Friday, February 1, 2013

The End of Month Album Review #1: January 2013


Pretty much the only thing I love more than writing and playing music is listening to music and going to live music shows. Fortunately, I live in a hotbed of house concerts and summer festivals. And I buy as many CDs at those events as I can afford.

Since I have access to a wealth of music, much of it extremely good but unfortunately relatively obscure Canadiana, I have decided to add reviews to my blog to share some of my live show and CD experiences with more people. 

I'm tempted to choose this review each month based on the CD that's in my car stereo. That is certainly the case this month, but I don't think I'll keep that as a hard and fast rule. 

1929 by Sheesham, Lotus & Son (2012)

I've seen this Kingston, Ontario-based band several times, both at the Lunenburg Folk Harbour Festival and at an intimate barn concert just across the river from my home (where I bought this CD).
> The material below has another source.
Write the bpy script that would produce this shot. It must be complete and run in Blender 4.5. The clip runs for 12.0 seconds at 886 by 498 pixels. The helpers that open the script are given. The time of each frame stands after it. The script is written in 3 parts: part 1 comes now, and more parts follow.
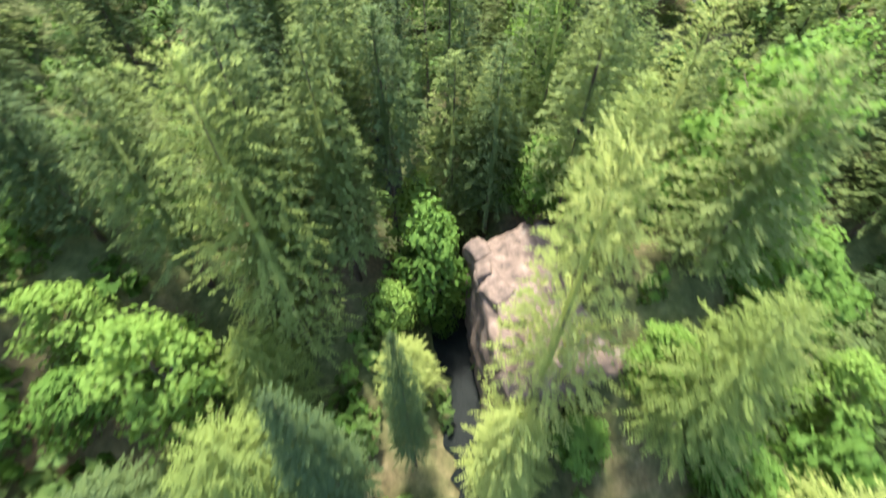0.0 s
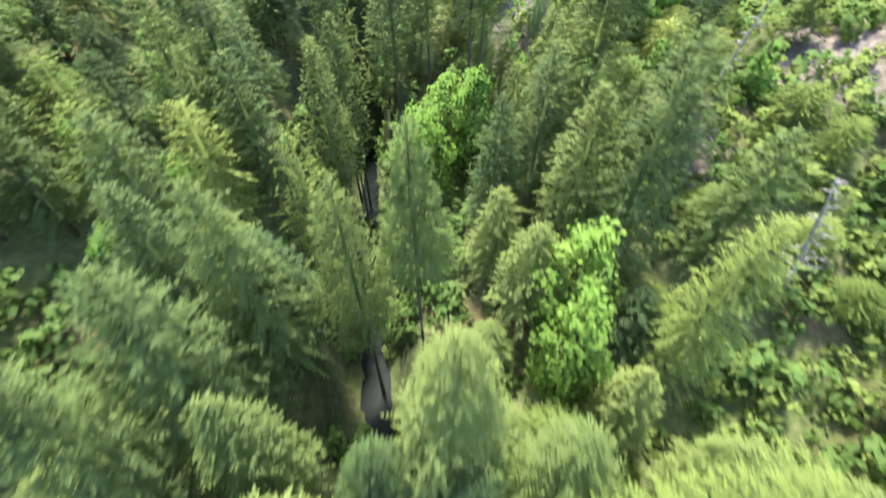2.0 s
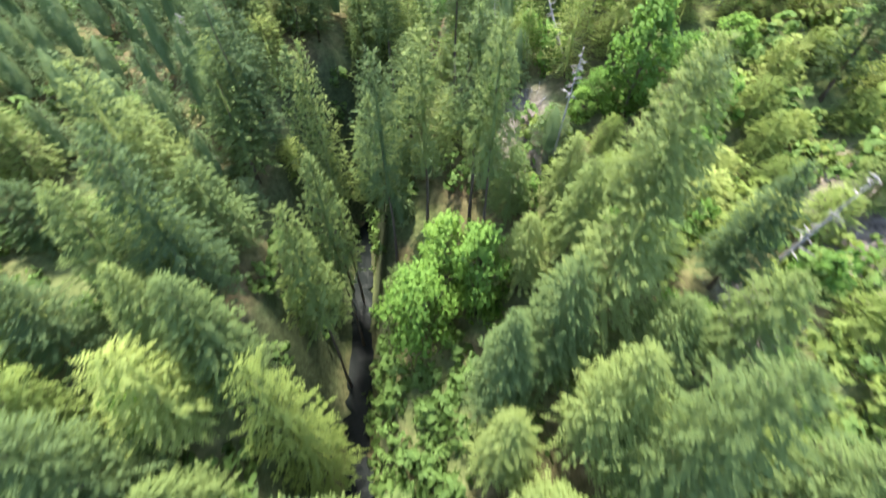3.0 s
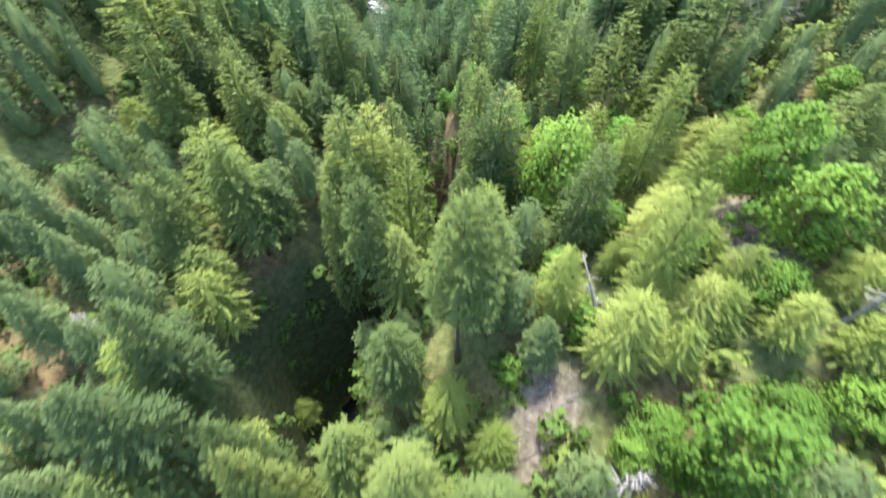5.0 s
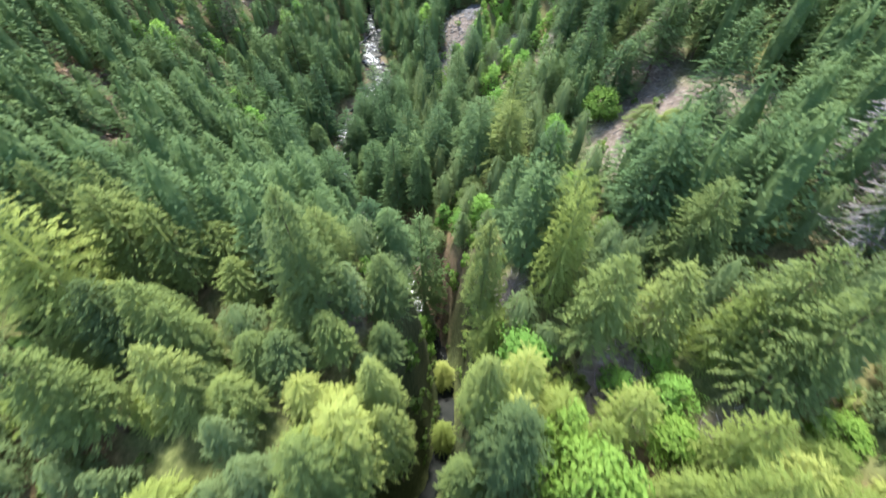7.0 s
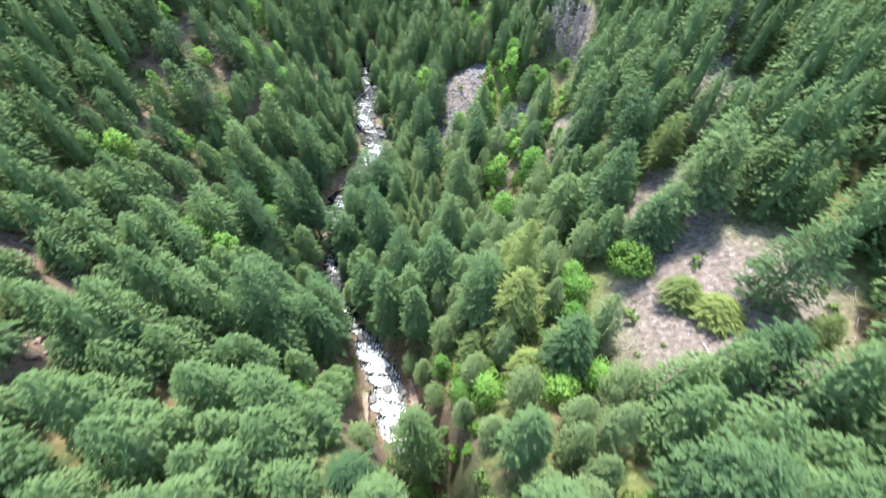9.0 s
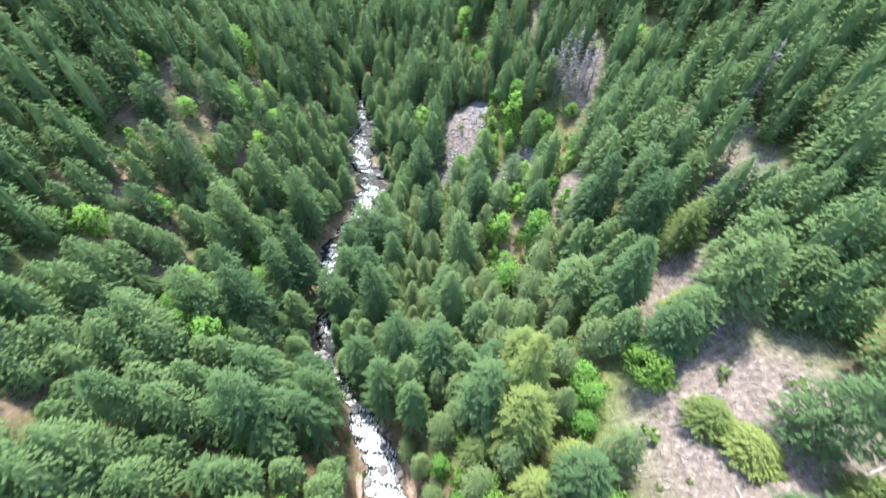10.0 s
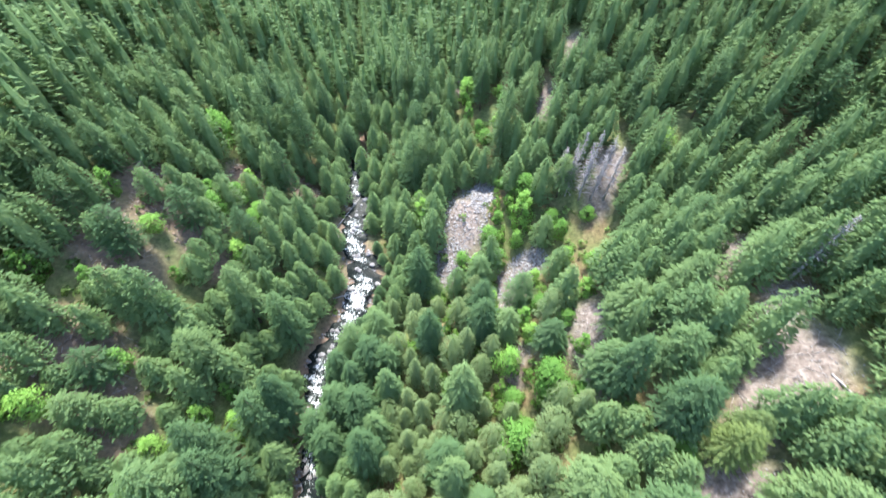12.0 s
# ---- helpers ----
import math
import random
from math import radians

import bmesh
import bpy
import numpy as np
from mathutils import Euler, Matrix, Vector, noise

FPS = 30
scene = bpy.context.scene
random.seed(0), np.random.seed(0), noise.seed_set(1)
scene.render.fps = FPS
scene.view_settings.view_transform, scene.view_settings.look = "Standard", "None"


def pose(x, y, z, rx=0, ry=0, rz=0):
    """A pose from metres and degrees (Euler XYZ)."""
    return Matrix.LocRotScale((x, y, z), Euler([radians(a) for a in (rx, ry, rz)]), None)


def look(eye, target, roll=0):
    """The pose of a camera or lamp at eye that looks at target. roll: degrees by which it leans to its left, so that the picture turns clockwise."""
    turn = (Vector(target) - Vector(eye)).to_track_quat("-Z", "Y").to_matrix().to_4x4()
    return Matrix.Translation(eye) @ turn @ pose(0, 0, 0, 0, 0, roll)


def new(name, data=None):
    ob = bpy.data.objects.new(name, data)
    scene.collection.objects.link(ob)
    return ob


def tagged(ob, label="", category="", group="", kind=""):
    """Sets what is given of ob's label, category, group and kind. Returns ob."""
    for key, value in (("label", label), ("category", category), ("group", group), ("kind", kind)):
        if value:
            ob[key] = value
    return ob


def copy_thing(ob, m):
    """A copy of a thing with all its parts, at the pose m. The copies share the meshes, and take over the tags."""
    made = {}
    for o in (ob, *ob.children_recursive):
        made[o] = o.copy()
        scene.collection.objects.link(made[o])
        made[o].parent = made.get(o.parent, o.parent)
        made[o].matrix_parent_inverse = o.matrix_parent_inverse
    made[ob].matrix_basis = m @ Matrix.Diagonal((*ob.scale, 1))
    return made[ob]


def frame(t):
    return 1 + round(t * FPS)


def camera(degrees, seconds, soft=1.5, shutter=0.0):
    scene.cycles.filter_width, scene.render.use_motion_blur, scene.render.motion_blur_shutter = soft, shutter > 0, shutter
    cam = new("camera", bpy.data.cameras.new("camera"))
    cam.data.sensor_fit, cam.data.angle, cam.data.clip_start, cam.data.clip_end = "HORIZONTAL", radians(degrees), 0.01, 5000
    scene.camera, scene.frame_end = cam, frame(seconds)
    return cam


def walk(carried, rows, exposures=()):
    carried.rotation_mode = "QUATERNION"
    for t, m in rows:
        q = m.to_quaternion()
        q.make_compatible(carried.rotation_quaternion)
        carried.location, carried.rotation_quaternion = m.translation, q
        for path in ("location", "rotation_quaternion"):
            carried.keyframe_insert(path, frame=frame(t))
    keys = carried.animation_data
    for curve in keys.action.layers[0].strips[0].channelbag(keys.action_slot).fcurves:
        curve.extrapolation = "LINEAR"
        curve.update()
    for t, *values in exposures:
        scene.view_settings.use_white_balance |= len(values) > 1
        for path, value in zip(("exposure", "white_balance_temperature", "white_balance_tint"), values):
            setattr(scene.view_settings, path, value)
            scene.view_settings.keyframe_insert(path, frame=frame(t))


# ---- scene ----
cam = camera(103.0, 12.0, soft=1.55, shutter=0.6)
PATH = [
    (0.0, (-3.68, -92.46, 33.23), (-3.251, -77.894, 19.534), -0.55),
    (0.5, (-3.44, -86.58, 36.40), (-3.008, -72.070, 22.650), -0.60),
    (1.0, (-3.16, -80.10, 39.70), (-2.755, -65.621, 25.910), -0.47),
    (1.5, (-2.89, -73.34, 43.38), (-2.494, -58.874, 29.574), -0.40),
    (2.0, (-2.64, -66.17, 46.94), (-2.244, -51.714, 33.132), -0.42),
    (2.5, (-2.30, -58.59, 50.86), (-1.931, -44.141, 37.037), -0.49),
    (3.0, (-1.95, -50.95, 54.80), (-1.603, -36.523, 40.951), -0.46),
    (3.2, (-1.81, -48.06, 56.27), (-1.495, -33.652, 42.404), -0.37),
    (4.8, (-0.77, -24.42, 68.24), (-0.645, -10.126, 54.247), 0.05),
    (5.0, (-0.64, -21.40, 69.76), (-0.541, -7.115, 55.756), 0.08),
    (5.5, (-0.39, -14.15, 73.27), (-0.331, 0.089, 59.224), 0.07),
    (6.0, (-0.20, -7.28, 76.55), (-0.177, 6.909, 62.456), 0.05),
    (6.5, (-0.00, 0.00, 80.00), (-0.000, 14.142, 65.858), -0.00),
    (7.0, (0.02, 7.19, 83.39), (0.007, 21.309, 69.232), -0.01),
    (7.5, (0.06, 14.39, 86.84), (0.036, 28.459, 72.624), 0.02),
    (7.7, (0.09, 17.04, 88.10), (0.073, 31.095, 73.873), 0.01),
    (9.3, (0.44, 39.71, 98.44), (0.359, 53.696, 84.144), 0.14),
    (9.5, (0.42, 42.89, 99.97), (0.349, 56.861, 85.660), 0.12),
    (10.0, (0.30, 49.69, 103.13), (0.254, 63.654, 88.812), 0.25),
    (10.5, (0.16, 56.86, 106.49), (0.130, 70.794, 92.150), 0.34),
    (11.0, (0.02, 64.01, 109.96), (-0.007, 77.917, 95.586), 0.45),
    (11.5, (-0.10, 71.13, 113.56), (-0.127, 84.992, 99.141), 0.47),
    (12.0, (-0.08, 78.08, 116.70), (-0.105, 91.909, 102.245), 0.50),
]
walk(cam, [(t, look(eye, target, roll)) for t, eye, target, roll in PATH], [(0.0, 2.55, 6500, 9), (3.0, 2.75, 6500, 9), (5.0, 2.63, 6500, 9), (6.5, 2.33, 6500, 9), (7.5, 2.5, 6400, 10), (9.5, 2.64, 6150, 11), (12.0, 2.82, 6150, 11)])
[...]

SL&S are tons of fun: quirky, unique and fully-alive in their music. Their stage set-up makes me think of turn-of-the-20th-Century-hawkers mashed-up with Dr. Seuss. With a sousaphone holding down the bass end, this band rollicks out old-time tunes with fiddle, banjo, harmonica, whistling, kazoo, voices and a fascinating contraption that amplifies and distorts and looks like an old ear trumpet. Maybe there's a name for that thing, but I don't know what it is.

This record does a good job at capturing the juice and personality of a live Sheesham, Lotus and Son show. Recorded "In pleasing MONO" and "live off the floor with one North of Princess G7 microphone" as the cover notes brag, the recording is sparse and truly old timey.

The songs are either traditional or covers of songs by jazz and blues songwriters from the early part of the last century. There's a fabulous version of Frankie and Johnny. And the whistling on Lazy, Lazy River will melt your heart. My favourite song of all has got to be "Drunken Nights" about a man coming home drunk to his lover and having her try to explain away the presence of another man in his bed. The song is delivered in character: the slurred and staggering husband and the prim and patronizing wife. It makes me laugh every time.

A great record for fans of old time music or for anyone looking for something a little different: raw, direct songs presented with stellar musicianship, showmanship and verve.